*Work required*. Reproduce the listing below character for character; drop every image.

*Available data*.
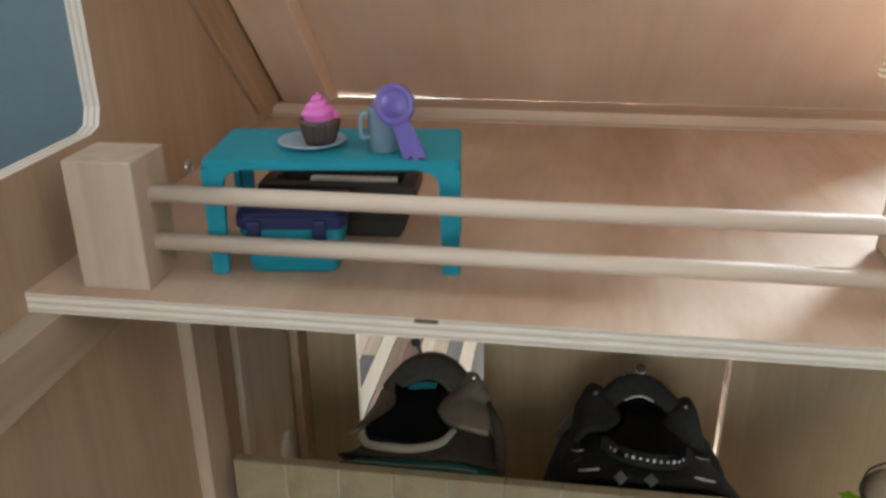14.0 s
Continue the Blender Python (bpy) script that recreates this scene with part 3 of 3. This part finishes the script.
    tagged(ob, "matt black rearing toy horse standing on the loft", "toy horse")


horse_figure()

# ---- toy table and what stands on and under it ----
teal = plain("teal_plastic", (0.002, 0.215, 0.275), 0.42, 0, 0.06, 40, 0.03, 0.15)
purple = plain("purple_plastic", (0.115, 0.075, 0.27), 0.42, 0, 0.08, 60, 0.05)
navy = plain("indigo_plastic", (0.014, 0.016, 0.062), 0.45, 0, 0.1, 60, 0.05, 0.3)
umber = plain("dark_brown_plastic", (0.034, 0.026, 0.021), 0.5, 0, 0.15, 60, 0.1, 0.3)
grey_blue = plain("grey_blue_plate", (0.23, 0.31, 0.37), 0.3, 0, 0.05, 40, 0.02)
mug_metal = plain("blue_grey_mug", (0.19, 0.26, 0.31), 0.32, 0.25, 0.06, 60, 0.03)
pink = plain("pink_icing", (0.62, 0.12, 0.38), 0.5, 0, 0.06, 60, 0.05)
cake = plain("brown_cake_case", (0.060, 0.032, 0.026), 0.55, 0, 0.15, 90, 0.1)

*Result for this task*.
14.0 s
Continue the Blender Python (bpy) script that recreates this scene with part 3 of 3. This part finishes the script.
    tagged(ob, "matt black rearing toy horse standing on the loft", "toy horse")


horse_figure()

# ---- toy table and what stands on and under it ----
teal = plain("teal_plastic", (0.002, 0.215, 0.275), 0.42, 0, 0.06, 40, 0.03, 0.15)
purple = plain("purple_plastic", (0.115, 0.075, 0.27), 0.42, 0, 0.08, 60, 0.05)
navy = plain("indigo_plastic", (0.014, 0.016, 0.062), 0.45, 0, 0.1, 60, 0.05, 0.3)
umber = plain("dark_brown_plastic", (0.034, 0.026, 0.021), 0.5, 0, 0.15, 60, 0.1, 0.3)
grey_blue = plain("grey_blue_plate", (0.23, 0.31, 0.37), 0.3, 0, 0.05, 40, 0.02)
mug_metal = plain("blue_grey_mug", (0.19, 0.26, 0.31), 0.32, 0.25, 0.06, 60, 0.03)
pink = plain("pink_icing", (0.62, 0.12, 0.38), 0.5, 0, 0.06, 60, 0.05)
cake = plain("brown_cake_case", (0.060, 0.032, 0.026), 0.55, 0, 0.15, 90, 0.1)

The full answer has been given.